The film was produced in 1925, and premiered at the Semperoper in Dresden in January 1926, where the opera had also first been given in 1911. Hoffmansthal’s scenario is somewhat altered, and surely reflects the recent, harrowing experience of the First World War, which had only been a distant, possible threat in 1911, just as in the opera itself – set in the early part of Maria Theresa’s reign – the fact of the War of the Austrian Succession is only dimly implied. Furthermore, the film’s audiences in 1926 – many of whom would presumably have seen the opera in its original form on stage before the Great War – must surely have reflected upon the parallel between the charmed world of the Holy Roman Empire in its last decades before the French Revolution and the Napoleonic Wars brought it to an end, and the recent final years of the Habsburg monarchy prior to its fall after the Armistice of 1918. (And with the benefit of hindsight, how much more poignant is it for audiences of this film now, who must contemplate what more was about to change after its release, with the rise of the Third Reich, and the Second World War, just as Strauss also mused upon this era both in his last opera, Capriccio [1942], which returns to the doomed era of the Ancien Regime, and again, after final defeat, in Metamorphosen.)
In the film of Der Rosenkavalier the Feldmarschall is actually given a role, and Strauss composed new march music to accompany his scenes away at war. He also appears in episodes showing his earlier marriage to the princess, his learning of his wife’s guilt, and his return to Vienna. The Marschallin’s role is somewhat reduced as comparatively less of her is seen than in the opera, and whereas there is hardly any guilt expressed on her or Octavian’s part in the latter, instead in the film she is wracked with remorse at entertaining his affections – even though there is not even any bed scene (as at the beginning of the opera) but Octavian merely swings through the window in the film’s first scene. Furthermore the Marschallin is denied the role of acting with gracious compassion and self-abnegation since the equivalent scene of Act III’s brouhaha at an inn becomes a celebratory party in a beer garden at the end of the war: amidst the comings and goings during the evening, Ochs is compromised with a girl, and the Feldmarschall’s near-discovery of the Marschallin’s assignation with Octavian is helpfully foiled by the schemers Valzacchi and Annina.
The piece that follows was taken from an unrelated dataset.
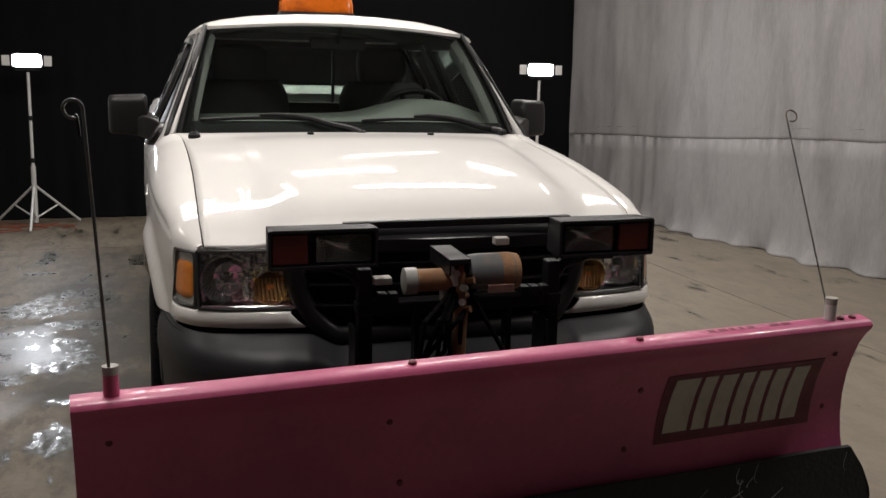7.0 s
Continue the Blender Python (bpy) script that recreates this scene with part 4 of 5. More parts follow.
# wheels
def wheel(x, s):
    w = new("wheel")
    w.parent = truck
    w.matrix_basis = STANCE.inverted() @ Matrix.Translation((x, s * 0.73, 0.370))
    prof = [(0.205, -0.09), (0.225, -0.108), (0.27, -0.12), (0.32, -0.118), (0.352, -0.10), (0.366, -0.075), (0.3695, -0.03), (0.3695, 0.03), (0.366, 0.075), (0.352, 0.10), (0.335, 0.112), (0.318, 0.1175), (0.314, 0.1155), (0.29, 0.120), (0.26, 0.119), (0.245, 0.114), (0.242, 0.116), (0.225, 0.110), (0.208, 0.094), (0.200, 0.08)]
    tyre = lathe("tyre", prof, (0, 0, 0), RUBBER, w, 72, "y", s, "black all-terrain tyre", 50)
    # tread and shoulder blocks
    v, f = [], []
    for i in range(84):
        for row, (o0, o1, tw) in enumerate(((0.052, 0.104, 0.5), (0.006, 0.044, 0.0), (-0.044, -0.006, 0.5), (-0.104, -0.052, 0.0))):
            a0 = 2 * math.pi * (i + tw) / 84
            a1 = a0 + 2 * math.pi / 84 * 0.84
            k = len(v)
            for rr in (0.355, 0.3735):
                for a, o in ((a0, o0), (a1, o0), (a1 + 0.03, o1), (a0 + 0.03, o1)):
                    r2 = rr - (0.012 if abs(o) > 0.1 else 0)
                    v.append((r2 * math.cos(a), s * o, r2 * math.sin(a)))
            f += [(k + 4, k + 5, k + 6, k + 7), (k, k + 1, k + 5, k + 4), (k + 1, k + 2, k + 6, k + 5), (k + 2, k + 3, k + 7, k + 6), (k + 3, k, k + 4, k + 7)]
    tagged(mesh("tread", v, f, RUBBER, tyre, smooth=False), kind="stuff")
    rim = lathe("rim", [(0.205, 0.090), (0.214, 0.104), (0.210, 0.108), (0.196, 0.100), (0.190, 0.080), (0.184, 0.03), (0.18, -0.08)], (0, 0, 0), POLISHED, w, 56, "y", s, "bright polished rim")
    # face with seven wedge-shaped windows between broad grooved spokes
    radii = [0.050, 0.062, 0.078, 0.092, 0.102, 0.114, 0.126, 0.138, 0.150, 0.160, 0.166, 0.174, 0.190]
    off = [0.076, 0.078, 0.078, 0.078, 0.077, 0.075, 0.073, 0.071, 0.069, 0.068, 0.069, 0.073, 0.086]
    rows = []
    for r, o in zip(radii, off):
        e = min(math.asin(0.029 / max(r, 0.090)), 0.40)
        row = []
        for i in range(7 * 24):
            k, j = divmod(i, 24)
            ph = e * j / 7 if j <= 7 else e + (2 * math.pi / 7 - 2 * e) * (j - 7) / 10 if j < 17 else 2 * math.pi / 7 - e * (24 - j) / 7
            q = min(j, 24 - j) / 7
            groove = (-0.011 * math.exp(-(q / 0.42) ** 4) + 0.003 * math.exp(-((q - 0.75) / 0.2) ** 2)) * sm(0.075, 0.10, r) * (1 - sm(0.160, 0.175, r)) if q <= 1 else 0.0
            a = 2 * math.pi * k / 7 + ph + 0.2
            row.append((r * math.cos(a), s * (o + groove), r * math.sin(a)))
        rows.append(row)
    sheet("spoke_face", rows, ALLOY, rim, flip=s > 0, cv=True, skip=lambda i, j: 3 <= i < 11 and 7 <= j % 24 < 17, thick=0.022, label="seven-spoke alloy face", angle=50)
    lathe("brake_drum", [(0.17, -0.03), (0.165, 0.02), (0.12, 0.03), (0.02, 0.03)], (0, 0, 0), DRUM, rim, 32, "y", s, "dark rusty brake drum")
    lathe("hub_cap", [(0.060, 0.080), (0.060, 0.112), (0.055, 0.122), (0.048, 0.126), (0.043, 0.122), (0.040, 0.124), (0.001, 0.126)], (0, 0, 0), CHROME, w, 28, "y", s, "chrome centre cap")
    for k in range(5):
        a = 2 * math.pi * k / 5 + 0.3
        lathe("lug_nut", [(0.010, 0.085), (0.010, 0.104), (0.006, 0.109), (0.001, 0.11)], (0.064 * math.cos(a), 0, 0.064 * math.sin(a)), CHROME, w, 8, "y", s)
    return w


for x in (0.0, -3.193):
    for s in (-1, 1):
        wheel(x, s)

# door mirrors
for s, flip in SIDES:
    mir = new("door_mirror")
    mir.parent = truck
    loops = []
    plan = [(-0.948, 0.842), (-0.760, 0.846), (-0.866, 1.003), (-0.948, 1.010)]
    for z, g, dx in ((1.176, 0.030, 0.0), (1.178, 0.012, 0.0), (1.186, 0.003, 0.0), (1.200, 0.0, 0.0), (1.260, 0.0, -0.002), (1.310, 0.002, -0.006), (1.326, 0.005, -0.010), (1.336, 0.012, -0.014), (1.341, 0.024, -0.020)):
        lp = rounded(inset(plan, g), 0.022, 5)
        loops.append([(x + dx * sm(-0.93, -0.85, x) + 0.022 * sm(1.19, 1.34, z) * sm(-0.88, -0.94, x) * sm(0.87, 1.0, y), s * y, z + 0.006 * sm(1.01, 0.84, y) * sm(1.2, 1.3, z)) for x, y in lp])
    rings("mirror_housing", loops, MIRRORPL, mir, flip=not flip, label="black textured mirror housing", angle=45)
    rings("mirror_rim", [[(x + 0.018 * sm(1.19, 1.34, z) * sm(0.87, 1.0, y), s * y, z) for y, z in inset(rounded([(0.846, 1.190), (1.004, 1.190), (1.002, 1.333), (0.848, 1.338)], 0.014, 4), g)] for x, g in ((-0.936, 0.004), (-0.946, 0.003), (-0.9495, 0.005), (-0.948, 0.010))], MIRRORPL, mir, flip=not flip, angle=40)
    gl2 = rounded([(0.856, 1.21), (0.990, 1.205), (0.988, 1.322), (0.856, 1.325)], 0.02, 4)
    rings("mirror_glass", [[(x + 0.018 * sm(1.19, 1.34, z) * sm(0.87, 1.0, y), s * y, z) for y, z in inset(gl2, g)] for x, g in ((-0.938, 0.0), (-0.9425, 0.004))], CHROME, mir, flip=not flip, label="silvered mirror glass")
    # arm and sail base
    rings("mirror_arm", [[(x + dx * w, s * y, z + dz) for dx, dz in rounded([(-0.066, -h), (0.066, -h), (0.066, h * 0.8), (-0.066, h)], 0.014, 4)] for x, y, z, h, w in ((-0.890, 0.95, 1.214, 0.018, 0.5), (-0.862, 0.905, 1.220, 0.034, 0.75), (-0.822, 0.862, 1.222, 0.052, 1.0), (-0.785, 0.838, 1.216, 0.058, 1.0), (-0.745, 0.80, 1.204, 0.050, 1.0))], MIRRORPL, mir, flip=flip, angle=50)
    lobe = rounded([(-0.830, 1.150), (-0.690, 1.144), (-0.655, 1.165), (-0.655, 1.210), (-0.690, 1.238), (-0.780, 1.236), (-0.830, 1.20)], 0.03, 5)
    rings("mirror_base", [[(x, s * (side_y(x, z) + e), z) for x, z in inset(lobe, g)] for g, e in ((0, -0.004), (0.0, 0.016), (0.004, 0.026), (0.012, 0.031))], MIRRORPL, mir, flip=not flip, angle=50)
    sail = rounded([(-0.862, 1.200), (-0.680, 1.200), (-0.782, 1.362), (-0.852, 1.448)], 0.010, 4)
    rings("mirror_sail", [[(x, s * (side_y(x, z) + e), z) for x, z in inset(sail, g)] for g, e in ((0, -0.006), (0.0, 0.004), (0.004, 0.006), (0.010, 0.006))], TRIM, mir, flip=not flip, angle=50, label="flat black corner panel")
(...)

In other words, there is no parallel to the great Trio at the end of Act III, although the music is used, and those intriguers have a somewhat more important role to play than in the opera.
That conclusion – which has been reconstructed from stills of the film, since the reels are missing – points up more clearly the influence of The Marriage of Figaro, with its similar garden scene in its final act, as does the episode in the film’s first act where Octavian is nearly found out when concealed behind the Marschallin’s bed, but has quick-thinkingly dressed up as the maid Mariandel, making more explicit and sensational than in the opera the parallel with Mozart’s scenes featuring Cherubino. That seems a pity since it makes the Marschallin seem a much more ordinary adultress than the sympathetic figure of the opera who laments her short-lived flirtation with the teenage Octavian and accepts his inevitable transfer of amorous interest to Sophie, all with the greatest discretion that also allays the trick played upon Ochs and influences him to accept defeat more or less gracefully in the end.
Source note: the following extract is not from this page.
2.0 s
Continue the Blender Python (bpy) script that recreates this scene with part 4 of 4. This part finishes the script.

As one of the great directors of Expressionist film, it is perhaps not so surprising that Wiene’s direction results in some quite stylised and expressive gestures, for example in the looks of anguish and pleasure in Huguette Duflos’s’s face as the Marschallin, as she grapples with her contradictory impulses towards Octavian. Admittedly such gestures are necessary in a silent film, which lacks spoken dialogue, in order to make the drama more comprehensible, but to some extent they also bear some relation to the grandiloquent gestures that would have been seen on the Baroque stage, contemporary with Maria Theresa, and so coincides with the period conjured up in the film. Michael Bohnen inhabits the part of Ochs confidently, no doubt due to the fact that he had actually sung the part in performances of the opera and so knew what the role demanded.
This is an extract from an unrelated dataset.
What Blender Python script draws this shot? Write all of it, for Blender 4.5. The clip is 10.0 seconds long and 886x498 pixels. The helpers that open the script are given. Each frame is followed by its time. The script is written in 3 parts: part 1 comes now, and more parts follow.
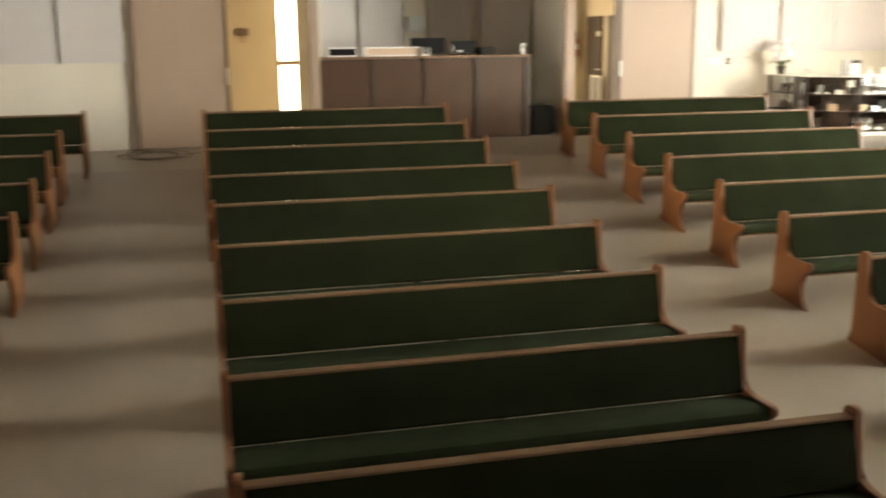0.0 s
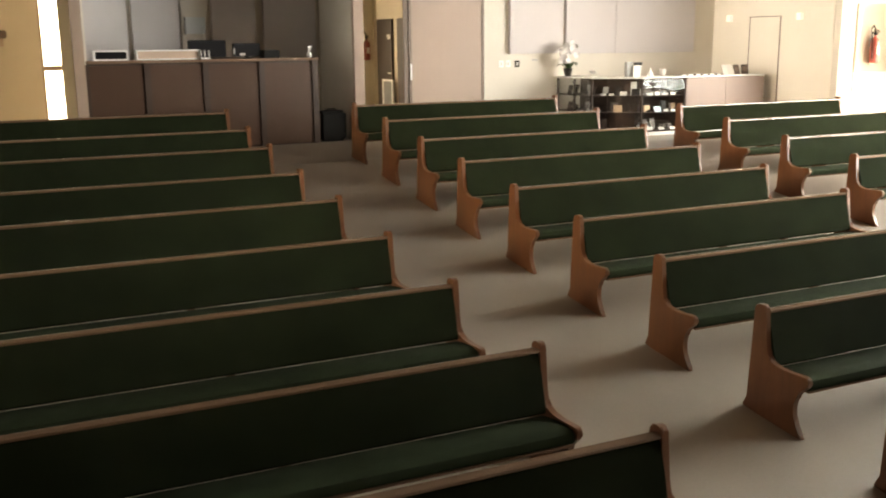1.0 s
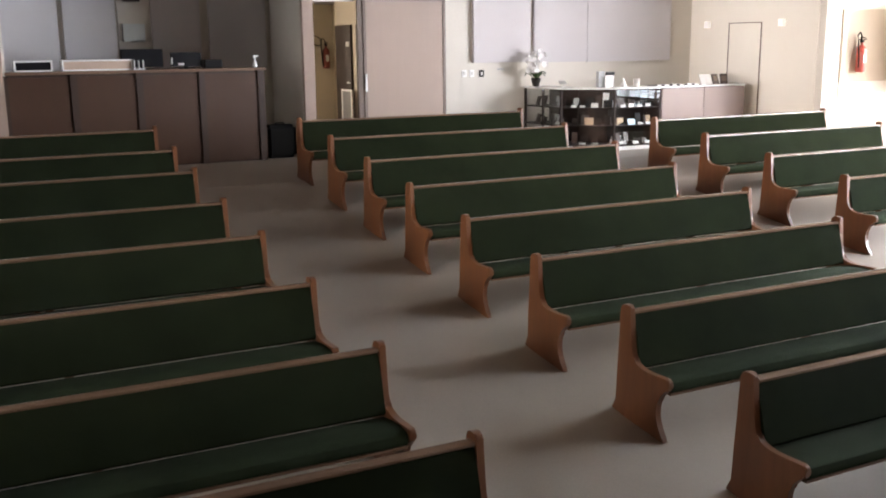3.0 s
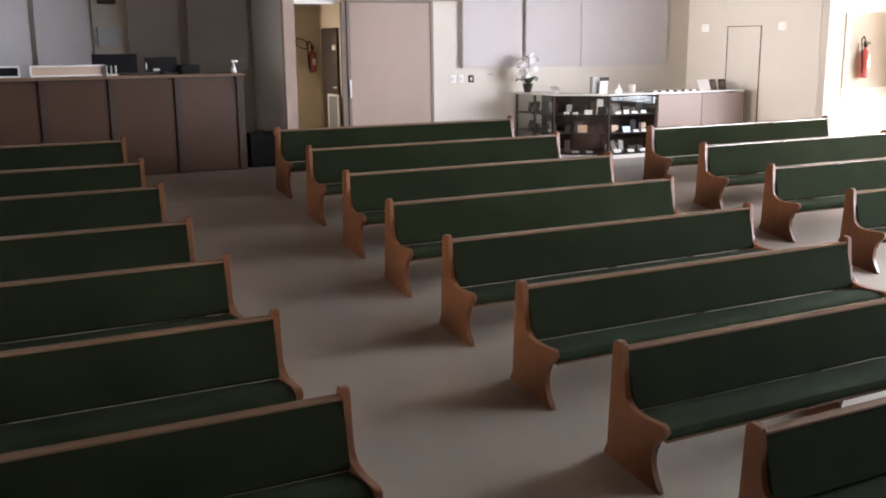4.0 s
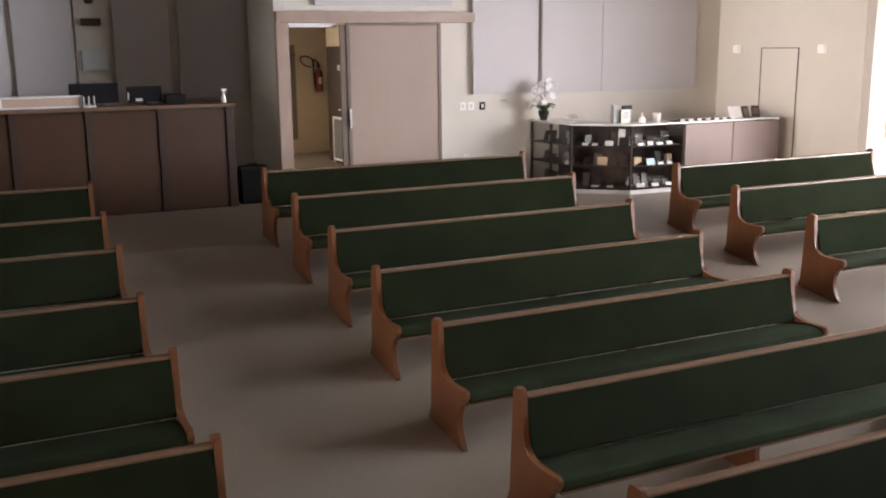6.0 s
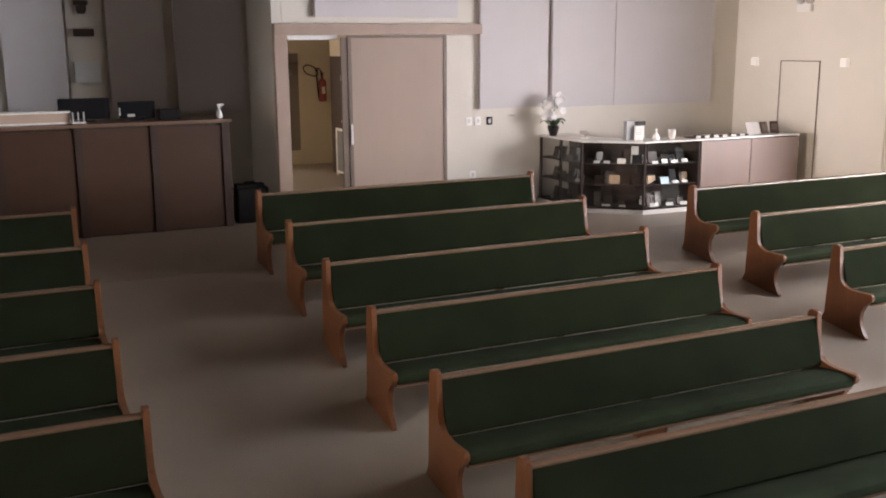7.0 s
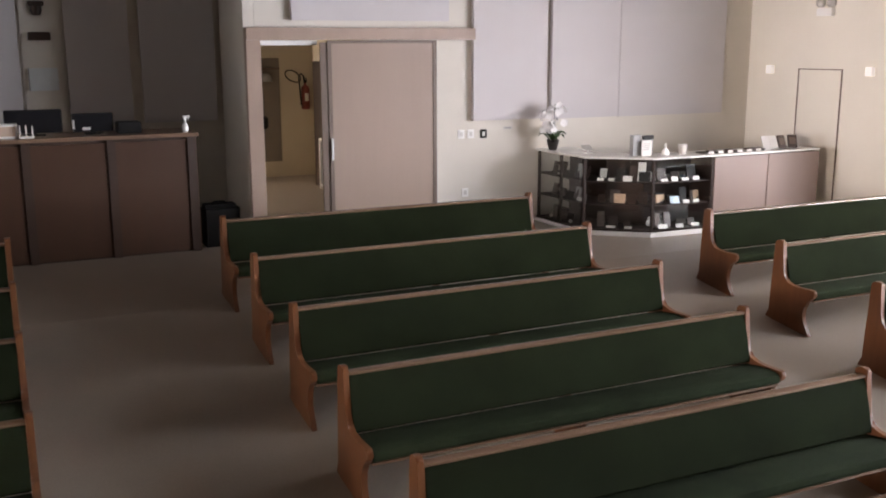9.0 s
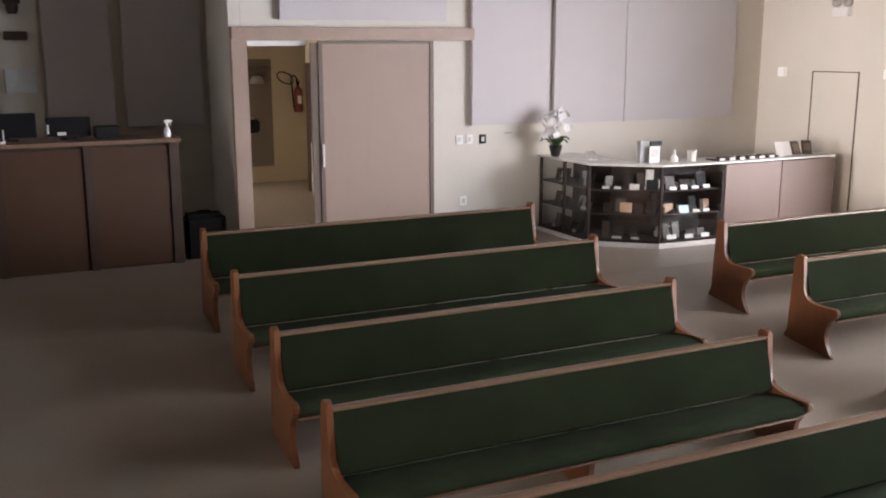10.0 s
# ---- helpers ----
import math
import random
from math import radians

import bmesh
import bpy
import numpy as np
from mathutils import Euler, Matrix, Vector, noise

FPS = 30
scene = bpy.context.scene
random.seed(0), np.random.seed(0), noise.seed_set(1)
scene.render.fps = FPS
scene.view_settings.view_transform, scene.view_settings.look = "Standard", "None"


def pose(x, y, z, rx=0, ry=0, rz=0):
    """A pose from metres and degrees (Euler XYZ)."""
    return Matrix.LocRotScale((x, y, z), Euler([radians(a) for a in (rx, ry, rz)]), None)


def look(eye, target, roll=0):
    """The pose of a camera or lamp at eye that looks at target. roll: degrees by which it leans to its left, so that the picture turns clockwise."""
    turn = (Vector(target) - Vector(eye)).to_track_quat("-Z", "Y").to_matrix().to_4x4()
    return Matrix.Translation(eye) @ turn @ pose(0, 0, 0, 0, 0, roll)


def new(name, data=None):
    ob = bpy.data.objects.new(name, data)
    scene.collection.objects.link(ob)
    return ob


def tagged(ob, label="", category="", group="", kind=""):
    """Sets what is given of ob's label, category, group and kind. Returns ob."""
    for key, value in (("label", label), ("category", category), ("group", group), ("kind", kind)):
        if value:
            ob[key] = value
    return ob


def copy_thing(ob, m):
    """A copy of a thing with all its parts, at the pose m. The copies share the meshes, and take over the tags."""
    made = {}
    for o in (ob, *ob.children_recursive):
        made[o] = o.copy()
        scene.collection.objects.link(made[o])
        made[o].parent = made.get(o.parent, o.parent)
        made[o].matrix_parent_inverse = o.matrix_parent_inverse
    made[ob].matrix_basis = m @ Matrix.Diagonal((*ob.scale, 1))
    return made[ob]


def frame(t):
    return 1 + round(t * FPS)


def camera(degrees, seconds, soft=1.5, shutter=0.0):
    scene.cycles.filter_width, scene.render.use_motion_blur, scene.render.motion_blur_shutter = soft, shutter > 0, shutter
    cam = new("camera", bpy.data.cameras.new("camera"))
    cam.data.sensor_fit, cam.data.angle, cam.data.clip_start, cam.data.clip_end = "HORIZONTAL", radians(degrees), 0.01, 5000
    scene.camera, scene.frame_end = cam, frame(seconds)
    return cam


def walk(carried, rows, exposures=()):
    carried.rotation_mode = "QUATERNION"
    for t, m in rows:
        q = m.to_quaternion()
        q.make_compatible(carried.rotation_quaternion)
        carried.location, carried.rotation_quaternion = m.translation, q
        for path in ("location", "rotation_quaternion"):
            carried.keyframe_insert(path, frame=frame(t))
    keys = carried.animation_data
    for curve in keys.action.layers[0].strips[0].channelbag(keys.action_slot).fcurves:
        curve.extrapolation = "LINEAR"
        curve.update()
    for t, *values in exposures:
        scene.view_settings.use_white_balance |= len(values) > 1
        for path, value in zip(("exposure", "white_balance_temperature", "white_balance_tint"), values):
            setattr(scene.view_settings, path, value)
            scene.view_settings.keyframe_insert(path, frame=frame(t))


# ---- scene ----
cam = camera(49.4, 10.0, soft=1.9, shutter=0.5)
PATH = [
    (0, (-0.051, -0.665, 1.733), (0.411, 1.233, 1.306), -0.6),
    (0.5, (0.178, -0.308, 1.68), (0.898, 1.509, 1.256), -0.7),
    (1, (0.321, -0.06, 1.675), (1.163, 1.705, 1.255), -0.6),
    (1.5, (0.549, 0.178, 1.703), (1.421, 1.929, 1.287), -0.6),
    (2, (0.79, 0.433, 1.687), (1.663, 2.185, 1.277), -0.7),
    (3.5, (1.39, 1.174, 1.776), (2.273, 2.921, 1.363), -0.6),
    (4, (1.61, 1.434, 1.806), (2.495, 3.179, 1.394), -0.6),
    (4.5, (1.824, 1.668, 1.863), (2.711, 3.413, 1.453), -0.7),
    (5, (2.041, 1.924, 1.964), (2.93, 3.667, 1.552), -0.7),
    (6.5, (2.608, 2.729, 2.302), (3.427, 4.506, 1.887), -0.5),
    (7, (2.768, 2.994, 2.389), (3.588, 4.77, 1.973), -0.4),
    (7.5, (2.901, 3.266, 2.421), (3.726, 5.041, 2.011), -0.3),
    (8, (3.049, 3.523, 2.434), (3.875, 5.296, 2.018), -0.3),
    (8.5, (3.195, 3.8, 2.442), (4.023, 5.573, 2.03), -0.3),
    (9, (3.341, 4.091, 2.46), (4.173, 5.862, 2.045), -0.2),
    (9.5, (3.485, 4.375, 2.461), (4.319, 6.145, 2.049), -0.1),
    (10, (3.641, 4.671, 2.457), (4.475, 6.441, 2.044), -0.1),
]
EXPOSURES = [(0, 0.97, 9400, 8), (1, 0.52, 8700, 11), (2, 0.38, 7500, 14), (3.5, 0.28, 6750, 17), (5, 0.08, 6900, 19), (7, -0.08, 7200, 21), (10, -0.05, 6900, 20)]
walk(cam, [(t, look(eye, target, roll)) for t, eye, target, roll in PATH], EXPOSURES)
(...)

With no singing on screen, then, it was left to the Orchestra of the Age of Enlightenment, under Thomas Kemp’s direction, to tell the story through the music. Comprising just sixteen performers, this was little more than a chamber ensemble, but there was marvellous sweep in their performance, as one episode followed the other and in no manner was incongruent with what occurred on screen. The cleaner lustre of the timbre from this period instrument orchestra seemed to suit the almost other-worldly succession of images in this silvery black and white picture, recorded over ninety years ago, though still producing ample drama and a rich texture as occasion required. Only the contribution from the piano did not always keep in step with the rest of the orchestra, but that may have had as much to do with one’s unfamiliarity with that distinctive sonority embedded within the score, as it is not included in anything like the same significant way in the orchestration of the original operatic version. That Kemp succeeded in maintaining an ideal pace throughout the performance was surely evident in that, unlike Strauss at the film’s premiere, he did not have to indicate to the camera operator when to slow down or accelerate the rate of the film’s projection!
The film may lack the charm and originality of the opera, but for lovers of the latter and Strauss’s music generally, it is a fascinating transmutation of this theatrical classic into the more modern art form of the cinema, and it shows Strauss willing and able to respond to the different dramatic needs which that entails. Further performances are intended to take place around Europe, including London, and as was Hofmannsthal’s aim, this run may well bring film and opera enthusiasts together.